» What needs to be done
Skip the pictures. Transcribe the rest of the data below without changing a word.

** start of Given information **

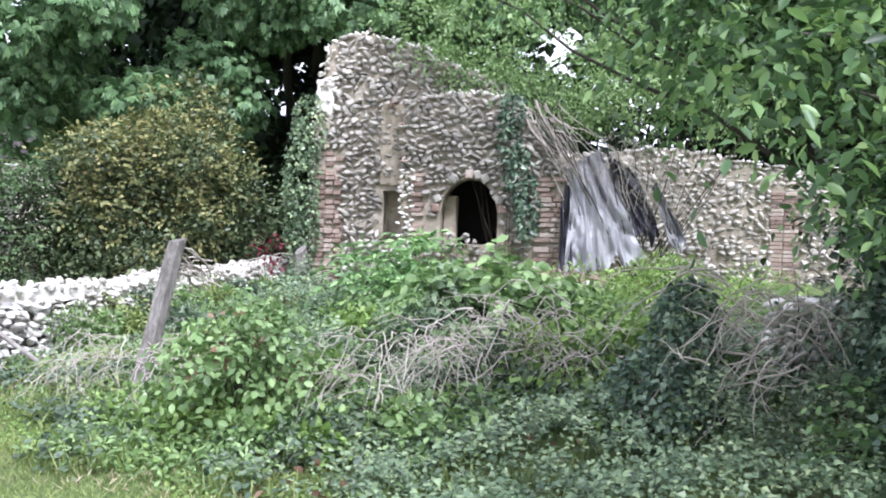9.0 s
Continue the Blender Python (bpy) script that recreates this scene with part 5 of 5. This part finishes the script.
def make_near_wall():
    """Remains of a low wall behind the ivy."""
    rng = np.random.default_rng(83)
    x, y, _ = polar(65.0, 6.75)
    w = thing("low_rubble_wall", "low dry rubble wall half hidden by ivy", "wall", pose(x, y, float(height(x, y)) - 0.2, 0, 0, -25))
    pl = []
    z = 0.0
    while z < 0.75:
        q = 0.0
        while q < 2.2:
            l = rng.uniform(0.12, 0.24)
            for d in (0, 0.2):
                pl.append((q + l / 2, d + rng.normal() * 0.02, z + 0.04, l * 1.1, 0.22, 0.085))
            q += l
        z += 0.07
    attach("stone_facing", joined_stones("stone_facing", pl, MAT["white_stone"], 84, True), w, kind="stuff")


make_near_wall()


def drape(name, label, top, bottom, folds, depth, mat, seed, parent):
    """Stiff sheeting hung from one line to another, in folds that fan out and break into creases."""
    rng = np.random.default_rng(seed)
    n, m = 84, 44
    ph = rng.uniform(0, 6.28, 4)
    vs = []
    for j in range(m + 1):
        v = j / m
        for i in range(n + 1):
            u = i / n
            a = np.array(top[0]) * (1 - u) + np.array(top[1]) * u
            b = np.array(bottom[0]) * (1 - u) + np.array(bottom[1]) * u
            p = a * (1 - v) + b * v
            q = Vector((u * 1.9 + seed, v * 1.5 - u * 1.2, 0.3))
            w = u + 0.16 * noise.noise(q * 0.8)
            f = abs(((w * folds + ph[0]) % 1.0) * 2 - 1) + 0.5 * abs(((w * folds * 2.3 + v * 1.2 + ph[1]) % 1.0) * 2 - 1)
            c = abs(noise.noise(q * 1.3)) + 0.45 * abs(noise.noise(q * 2.9 + Vector((9, 2, 1))))
            p = p + np.array((0.06 * noise.noise(q * 1.2), -depth * (0.25 + 0.45 * v) * f - 0.30 * c, 0.05 * noise.noise(q * 2)))
            edge = max(0.0, (v - 0.8) / 0.2)
            p = p + np.array((0, 0, 0.22 * edge * noise.noise(Vector((u * 7, seed, 0)))))
            vs.append(p)
    fs = [(j * (n + 1) + i, j * (n + 1) + i + 1, (j + 1) * (n + 1) + i + 1, (j + 1) * (n + 1) + i) for j in range(m) for i in range(n)]
    return attach(name, quick_mesh(name, vs, fs, mat, True), parent, label)


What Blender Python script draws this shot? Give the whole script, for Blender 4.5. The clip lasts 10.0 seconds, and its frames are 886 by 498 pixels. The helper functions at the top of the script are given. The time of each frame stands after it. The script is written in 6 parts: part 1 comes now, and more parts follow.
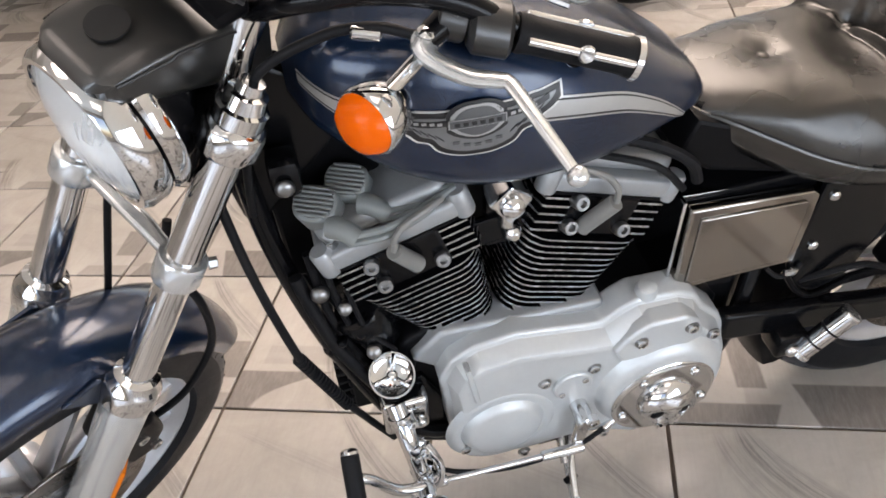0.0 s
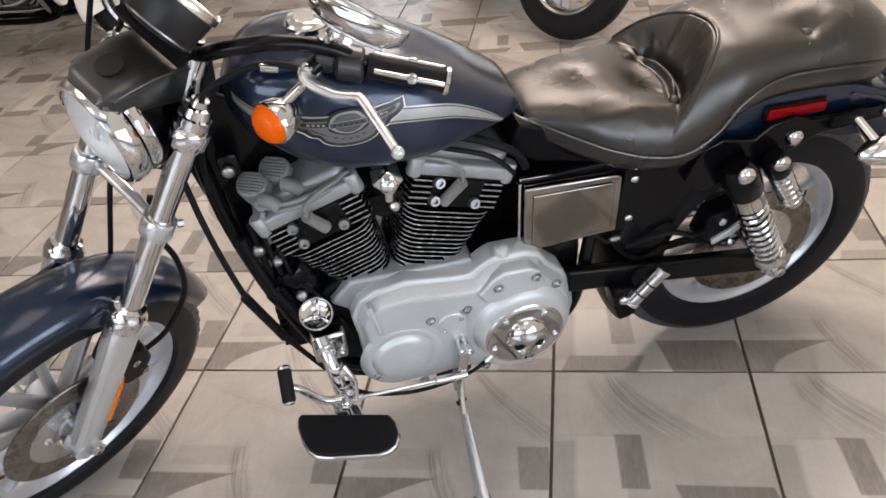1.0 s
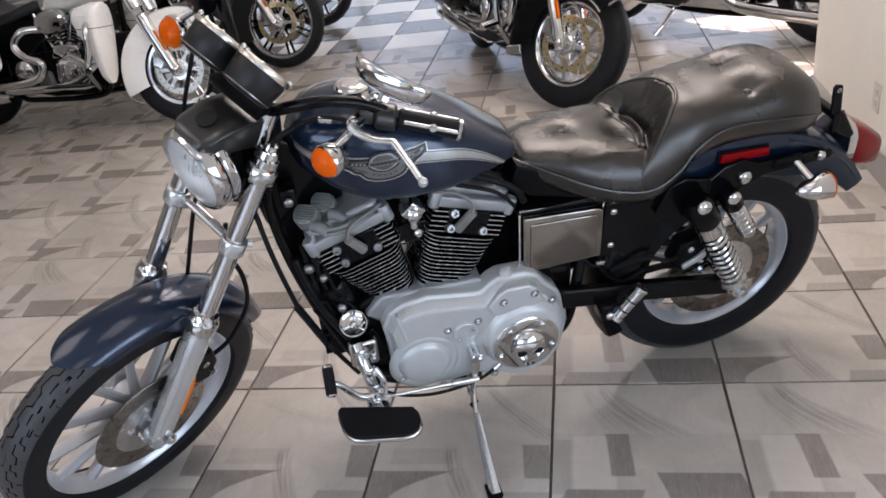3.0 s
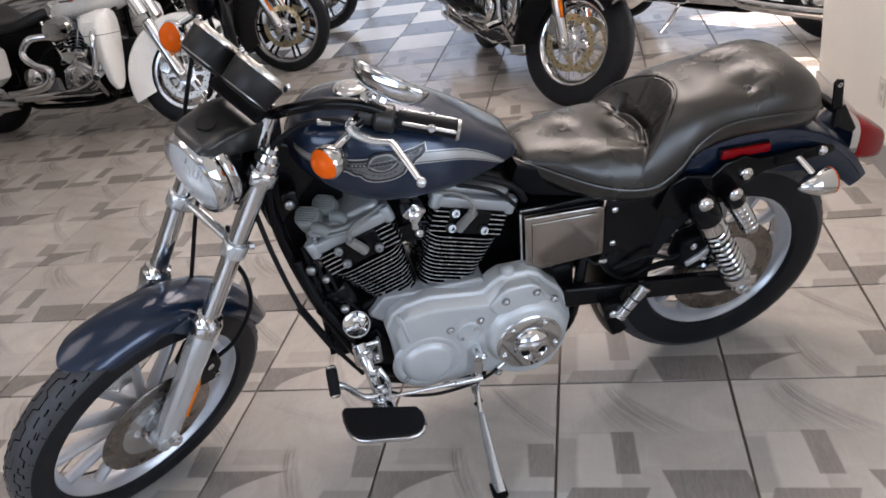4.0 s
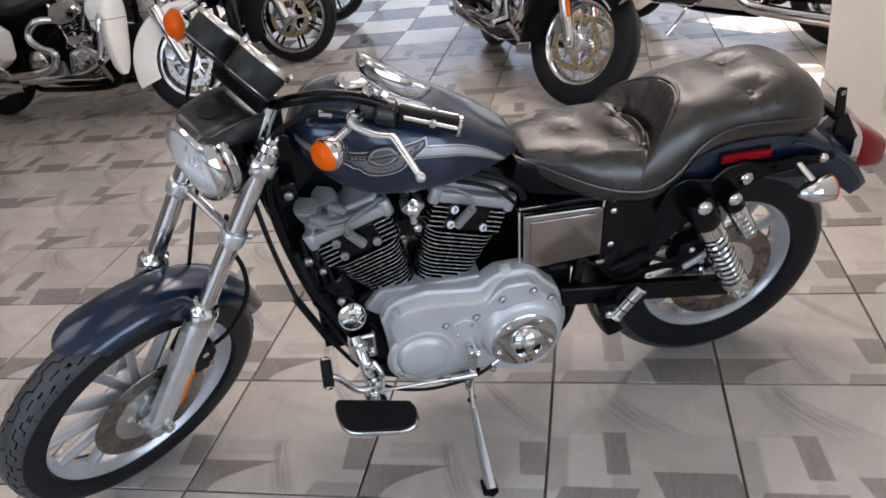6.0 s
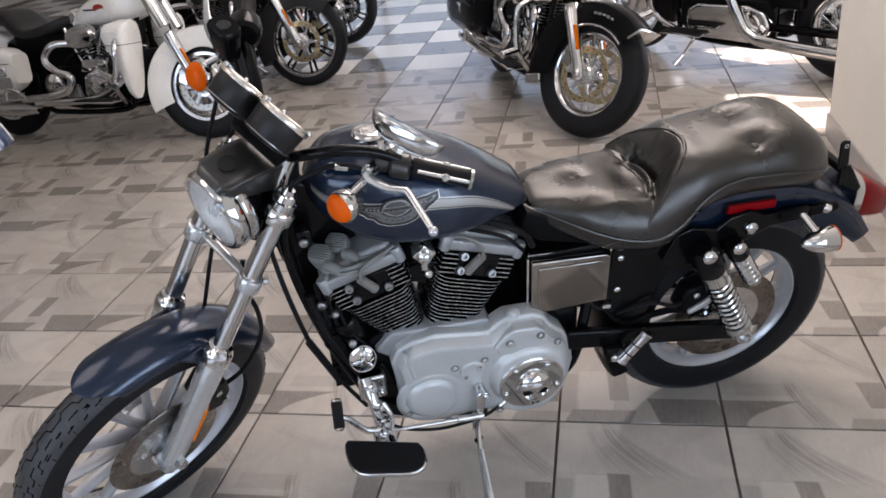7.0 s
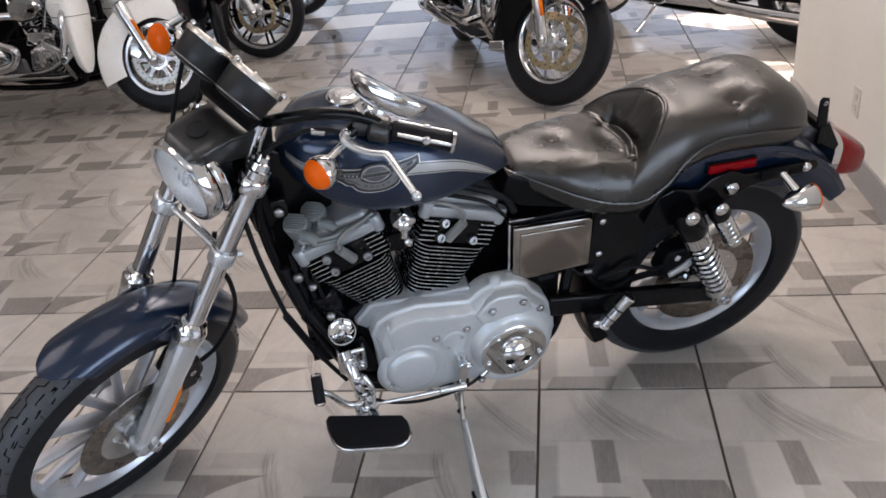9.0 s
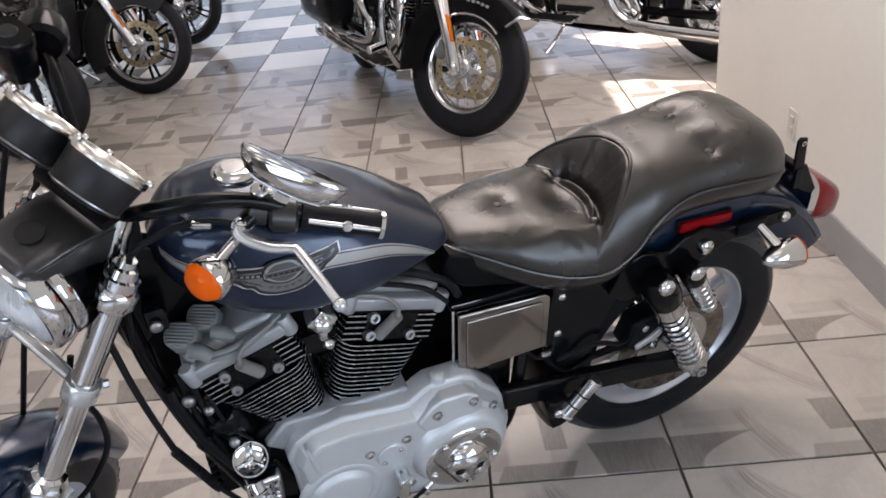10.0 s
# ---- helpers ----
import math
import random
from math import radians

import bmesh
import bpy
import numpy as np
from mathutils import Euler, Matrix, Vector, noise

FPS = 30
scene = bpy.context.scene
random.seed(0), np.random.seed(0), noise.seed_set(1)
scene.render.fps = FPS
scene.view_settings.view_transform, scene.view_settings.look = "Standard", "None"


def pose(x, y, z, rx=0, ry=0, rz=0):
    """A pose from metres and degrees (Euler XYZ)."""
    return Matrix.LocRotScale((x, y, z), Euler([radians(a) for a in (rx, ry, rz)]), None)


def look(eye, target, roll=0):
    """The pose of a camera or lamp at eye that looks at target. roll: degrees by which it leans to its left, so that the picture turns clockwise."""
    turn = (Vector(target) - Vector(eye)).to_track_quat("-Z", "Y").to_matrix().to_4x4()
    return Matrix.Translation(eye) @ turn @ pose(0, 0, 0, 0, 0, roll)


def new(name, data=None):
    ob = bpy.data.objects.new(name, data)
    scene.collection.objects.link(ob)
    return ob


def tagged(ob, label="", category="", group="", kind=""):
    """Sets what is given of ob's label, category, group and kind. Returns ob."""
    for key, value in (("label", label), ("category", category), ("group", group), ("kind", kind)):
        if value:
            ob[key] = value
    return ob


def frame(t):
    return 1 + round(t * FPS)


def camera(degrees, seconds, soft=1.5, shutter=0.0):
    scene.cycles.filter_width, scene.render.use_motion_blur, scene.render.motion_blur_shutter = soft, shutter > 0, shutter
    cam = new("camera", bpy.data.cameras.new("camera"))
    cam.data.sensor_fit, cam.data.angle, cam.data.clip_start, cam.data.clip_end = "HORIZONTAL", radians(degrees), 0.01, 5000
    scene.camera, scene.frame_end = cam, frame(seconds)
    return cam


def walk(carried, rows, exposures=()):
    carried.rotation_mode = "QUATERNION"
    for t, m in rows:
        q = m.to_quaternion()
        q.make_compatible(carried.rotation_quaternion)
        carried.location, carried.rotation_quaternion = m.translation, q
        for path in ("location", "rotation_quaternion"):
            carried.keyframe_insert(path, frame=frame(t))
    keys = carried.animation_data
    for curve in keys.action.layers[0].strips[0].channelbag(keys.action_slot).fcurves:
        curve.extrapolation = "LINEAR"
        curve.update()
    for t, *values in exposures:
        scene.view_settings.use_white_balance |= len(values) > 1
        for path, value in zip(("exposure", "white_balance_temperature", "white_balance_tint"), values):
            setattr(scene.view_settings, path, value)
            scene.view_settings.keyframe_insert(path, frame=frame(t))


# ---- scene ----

** end of Given information **

» Expected answer
9.0 s
Continue the Blender Python (bpy) script that recreates this scene with part 5 of 5. This part finishes the script.
def make_near_wall():
    """Remains of a low wall behind the ivy."""
    rng = np.random.default_rng(83)
    x, y, _ = polar(65.0, 6.75)
    w = thing("low_rubble_wall", "low dry rubble wall half hidden by ivy", "wall", pose(x, y, float(height(x, y)) - 0.2, 0, 0, -25))
    pl = []
    z = 0.0
    while z < 0.75:
        q = 0.0
        while q < 2.2:
            l = rng.uniform(0.12, 0.24)
            for d in (0, 0.2):
                pl.append((q + l / 2, d + rng.normal() * 0.02, z + 0.04, l * 1.1, 0.22, 0.085))
            q += l
        z += 0.07
    attach("stone_facing", joined_stones("stone_facing", pl, MAT["white_stone"], 84, True), w, kind="stuff")


make_near_wall()


def drape(name, label, top, bottom, folds, depth, mat, seed, parent):
    """Stiff sheeting hung from one line to another, in folds that fan out and break into creases."""
    rng = np.random.default_rng(seed)
    n, m = 84, 44
    ph = rng.uniform(0, 6.28, 4)
    vs = []
    for j in range(m + 1):
        v = j / m
        for i in range(n + 1):
            u = i / n
            a = np.array(top[0]) * (1 - u) + np.array(top[1]) * u
            b = np.array(bottom[0]) * (1 - u) + np.array(bottom[1]) * u
            p = a * (1 - v) + b * v
            q = Vector((u * 1.9 + seed, v * 1.5 - u * 1.2, 0.3))
            w = u + 0.16 * noise.noise(q * 0.8)
            f = abs(((w * folds + ph[0]) % 1.0) * 2 - 1) + 0.5 * abs(((w * folds * 2.3 + v * 1.2 + ph[1]) % 1.0) * 2 - 1)
            c = abs(noise.noise(q * 1.3)) + 0.45 * abs(noise.noise(q * 2.9 + Vector((9, 2, 1))))
            p = p + np.array((0.06 * noise.noise(q * 1.2), -depth * (0.25 + 0.45 * v) * f - 0.30 * c, 0.05 * noise.noise(q * 2)))
            edge = max(0.0, (v - 0.8) / 0.2)
            p = p + np.array((0, 0, 0.22 * edge * noise.noise(Vector((u * 7, seed, 0)))))
            vs.append(p)
    fs = [(j * (n + 1) + i, j * (n + 1) + i + 1, (j + 1) * (n + 1) + i + 1, (j + 1) * (n + 1) + i) for j in range(m) for i in range(n)]
    return attach(name, quick_mesh(name, vs, fs, mat, True), parent, label)


What Blender Python script draws this shot? Give the whole script, for Blender 4.5. The clip lasts 10.0 seconds, and its frames are 886 by 498 pixels. The helper functions at the top of the script are given. The time of each frame stands after it. The script is written in 6 parts: part 1 comes now, and more parts follow.
0.0 s
1.0 s
3.0 s
4.0 s
6.0 s
7.0 s
9.0 s
10.0 s
# ---- helpers ----
import math
import random
from math import radians

import bmesh
import bpy
import numpy as np
from mathutils import Euler, Matrix, Vector, noise

FPS = 30
scene = bpy.context.scene
random.seed(0), np.random.seed(0), noise.seed_set(1)
scene.render.fps = FPS
scene.view_settings.view_transform, scene.view_settings.look = "Standard", "None"


def pose(x, y, z, rx=0, ry=0, rz=0):
    """A pose from metres and degrees (Euler XYZ)."""
    return Matrix.LocRotScale((x, y, z), Euler([radians(a) for a in (rx, ry, rz)]), None)


def look(eye, target, roll=0):
    """The pose of a camera or lamp at eye that looks at target. roll: degrees by which it leans to its left, so that the picture turns clockwise."""
    turn = (Vector(target) - Vector(eye)).to_track_quat("-Z", "Y").to_matrix().to_4x4()
    return Matrix.Translation(eye) @ turn @ pose(0, 0, 0, 0, 0, roll)


def new(name, data=None):
    ob = bpy.data.objects.new(name, data)
    scene.collection.objects.link(ob)
    return ob


def tagged(ob, label="", category="", group="", kind=""):
    """Sets what is given of ob's label, category, group and kind. Returns ob."""
    for key, value in (("label", label), ("category", category), ("group", group), ("kind", kind)):
        if value:
            ob[key] = value
    return ob


def frame(t):
    return 1 + round(t * FPS)


def camera(degrees, seconds, soft=1.5, shutter=0.0):
    scene.cycles.filter_width, scene.render.use_motion_blur, scene.render.motion_blur_shutter = soft, shutter > 0, shutter
    cam = new("camera", bpy.data.cameras.new("camera"))
    cam.data.sensor_fit, cam.data.angle, cam.data.clip_start, cam.data.clip_end = "HORIZONTAL", radians(degrees), 0.01, 5000
    scene.camera, scene.frame_end = cam, frame(seconds)
    return cam


def walk(carried, rows, exposures=()):
    carried.rotation_mode = "QUATERNION"
    for t, m in rows:
        q = m.to_quaternion()
        q.make_compatible(carried.rotation_quaternion)
        carried.location, carried.rotation_quaternion = m.translation, q
        for path in ("location", "rotation_quaternion"):
            carried.keyframe_insert(path, frame=frame(t))
    keys = carried.animation_data
    for curve in keys.action.layers[0].strips[0].channelbag(keys.action_slot).fcurves:
        curve.extrapolation = "LINEAR"
        curve.update()
    for t, *values in exposures:
        scene.view_settings.use_white_balance |= len(values) > 1
        for path, value in zip(("exposure", "white_balance_temperature", "white_balance_tint"), values):
            setattr(scene.view_settings, path, value)
            scene.view_settings.keyframe_insert(path, frame=frame(t))


# ---- scene ----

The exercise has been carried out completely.